A range of predisposing factors can cause or worsen venous leg ulcers. These include:

  • Trauma or Surgery
  • Obesity and prolonged sitting or standing
  • A blood clot in the deep veins (deep vein thrombosis).
  • Inflammation in the veins (phlebitis),.
  • Pregnancy

Prevention of leg ulcers is best achieved by increased exercise, especially movement of the calf muscles, weight reduction and reduced fat intake.

Support stockings (Compression Hosiery) may be useful, after medical approval. Compression Hosiery is avoid in arterial leg ulcers as it can further restrict the amount of blood reaching the extremity.

Diagnosis of leg ulcers The appearance and location of the ulcer is usually sufficient to determine the type of ulceration involved.

Follow-up examinations such as a Duplex Ultrasound scan can be used to identifying underlying problems such as Deep vein Thrombosis.

To check the degree of impairment of blood flow I the legs, the blood pressure of the legs is compared to that of the arm.

Treatment of leg Ulcers Vascular surgeons who deal with leg ulcers will want o know the underlying cause before they treat the ulcer itself. In many cases, there may be more than one cause

In many cases, successful treatment of the underlying cause will ensure the successful resolution of the ulceration. In the mean time it might be necessary to introduce a regime of wound cleaning and taking anti-inflammatory drugs to prevent exacerbation of the ulcers.

Vascular surgery may be necessary for arterial leg ulcers, to distend the artery diameter using ‘balloon angioplasty’ for instance, or more in-depth ‘by-pass surgery’..

Plastic surgery may be used to close the ulcer and assist in its healing and cosmetic appearance.

Leg ulcers may recur, particularly in the elderly, sometimes requiring years of treatment.

Whilst it is usually very clear who has an ulcer, it can be very difficult to assess patients to determine who is at risk of developing an ulcer.

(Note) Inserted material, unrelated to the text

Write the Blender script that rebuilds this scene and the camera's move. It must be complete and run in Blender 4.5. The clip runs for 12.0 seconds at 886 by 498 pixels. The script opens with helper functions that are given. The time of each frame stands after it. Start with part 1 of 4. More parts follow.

However, with the improvement in vein surgery and patient awareness through the Internet it is becoming increasing evident that patients are researching their condition and seeking there own treatment options.

The people who are most at risk of ulceration are the people who have the underlying venous problem but are not on a treatment regime. For instance, those with failing valves in their veins, but no visible signs of varicose veins as yet. They might have inflammation of the skin and discoloration of the skins with red or brown patches apparent. This is called ‘Lipomatosclerosis’. If this staining is not treated, it progressively worsens and causes ‘Haemosiderin’, dark brown staining. If this is also left untreated then white patches form within the staining which break down and causes ulceration.